Luke actually talked about this. When asked why he was stepping back, he used this great analogy about clams.

He said making videos is like clam digging. You go out, you have a great time, you catch your limit. But then you have to go home and spend 12 hours cleaning them. Eventually, the thing you loved becomes a burden. As he puts it:

“When is enough, enough? It’s weird. It’s like clam digging, you know… I love going out and clam digging and stuff, and it’s so much fun.

But if you’re not careful, you’ll walk away with like six five-gallon buckets of razor clams and then you look around and go, “What on earth am I going to do with six buckets of razor clams”?

And you spend 12 hours cleaning clams, processing clams, and you eat clam chowder for three years… you have to know when is enough.

You need to know when it’s enough and stop. I limited out on clams, and it was time.”

When we feel lost or worn out, we tend to think we need something new, but Luke reminds us that being true to yourself is a subtractive process. It’s about less not more. And sometimes, the final element you have to subtract is the audience itself.
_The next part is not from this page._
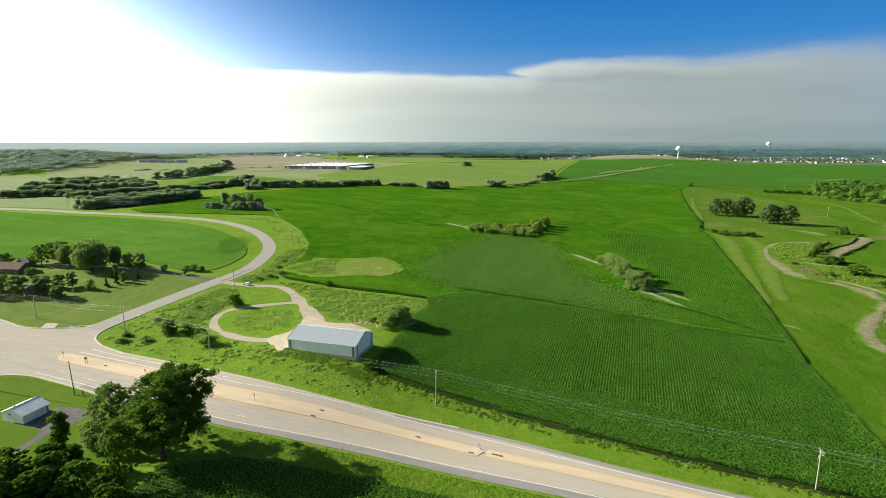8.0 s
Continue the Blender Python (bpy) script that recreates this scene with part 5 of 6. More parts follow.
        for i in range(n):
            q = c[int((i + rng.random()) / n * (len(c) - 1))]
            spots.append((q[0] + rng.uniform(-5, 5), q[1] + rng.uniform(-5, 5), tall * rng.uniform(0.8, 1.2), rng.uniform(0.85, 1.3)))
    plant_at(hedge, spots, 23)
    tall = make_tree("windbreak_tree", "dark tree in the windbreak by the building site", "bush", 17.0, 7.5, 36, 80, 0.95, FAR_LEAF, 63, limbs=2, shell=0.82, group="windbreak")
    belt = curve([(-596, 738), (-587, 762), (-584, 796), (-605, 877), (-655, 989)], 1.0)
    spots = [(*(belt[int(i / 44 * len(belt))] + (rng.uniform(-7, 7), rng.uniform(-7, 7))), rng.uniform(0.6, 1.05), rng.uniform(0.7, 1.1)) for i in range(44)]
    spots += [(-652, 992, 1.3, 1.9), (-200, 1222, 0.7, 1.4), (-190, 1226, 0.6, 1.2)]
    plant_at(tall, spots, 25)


build_trees()


def far_woods(name, label, line, depth, count, height, seed, material=None, flat=0.8):
    """A distant wood as one mass of leaf lumps."""
    rng = np.random.default_rng(seed)
    c = curve(line, 10.0)
    pick = c[rng.integers(0, len(c), count)] + rng.uniform(-0.5, 0.5, (count, 2)) * depth
    z = ground_at(pick[:, 0], pick[:, 1])
    r = height * rng.uniform(0.35, 0.6, count)
    centres = np.stack([pick[:, 0], pick[:, 1], z + height * rng.uniform(0.3, 0.62, count)], -1)
    co, f = leaves(rng, centres, r, 60, height * 0.13, flat=flat, hollow=0.88, up=1.6, wild=0.15)
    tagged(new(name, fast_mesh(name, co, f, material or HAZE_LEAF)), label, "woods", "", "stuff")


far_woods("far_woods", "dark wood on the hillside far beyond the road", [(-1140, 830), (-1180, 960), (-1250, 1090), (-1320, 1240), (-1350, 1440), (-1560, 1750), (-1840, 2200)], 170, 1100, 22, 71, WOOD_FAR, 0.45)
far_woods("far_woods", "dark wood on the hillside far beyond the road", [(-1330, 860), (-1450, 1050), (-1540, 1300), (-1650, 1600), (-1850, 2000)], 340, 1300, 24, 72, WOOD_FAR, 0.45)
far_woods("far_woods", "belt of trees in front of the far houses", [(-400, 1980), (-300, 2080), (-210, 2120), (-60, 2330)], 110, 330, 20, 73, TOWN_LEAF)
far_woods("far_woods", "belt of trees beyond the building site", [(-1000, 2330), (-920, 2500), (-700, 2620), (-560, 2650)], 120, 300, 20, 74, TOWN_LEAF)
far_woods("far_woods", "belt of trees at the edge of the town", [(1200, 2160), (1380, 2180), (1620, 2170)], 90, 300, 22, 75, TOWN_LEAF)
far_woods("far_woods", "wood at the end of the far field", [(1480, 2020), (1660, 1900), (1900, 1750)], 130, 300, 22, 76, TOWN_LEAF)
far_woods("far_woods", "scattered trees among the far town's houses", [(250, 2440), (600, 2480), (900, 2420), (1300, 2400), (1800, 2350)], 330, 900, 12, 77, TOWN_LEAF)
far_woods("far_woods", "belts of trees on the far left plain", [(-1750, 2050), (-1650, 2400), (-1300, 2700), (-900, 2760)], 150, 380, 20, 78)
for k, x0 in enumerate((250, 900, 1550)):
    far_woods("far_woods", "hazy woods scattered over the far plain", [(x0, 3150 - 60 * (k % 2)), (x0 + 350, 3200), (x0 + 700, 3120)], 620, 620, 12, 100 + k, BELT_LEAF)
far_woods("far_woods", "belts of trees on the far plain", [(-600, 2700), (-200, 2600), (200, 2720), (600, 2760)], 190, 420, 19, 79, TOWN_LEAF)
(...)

The irony here is that I think that’s why I’m still watching Luke. His popularity is a reflection of a collective hunger to reconnect with that part of ourselves. When we watch him, we aren’t just watching a guy camping. We are watching a life lived authentically, a man who feels safe enough to just be himself, even if it means leaving us behind. And that is a reminder of what we’re all searching for.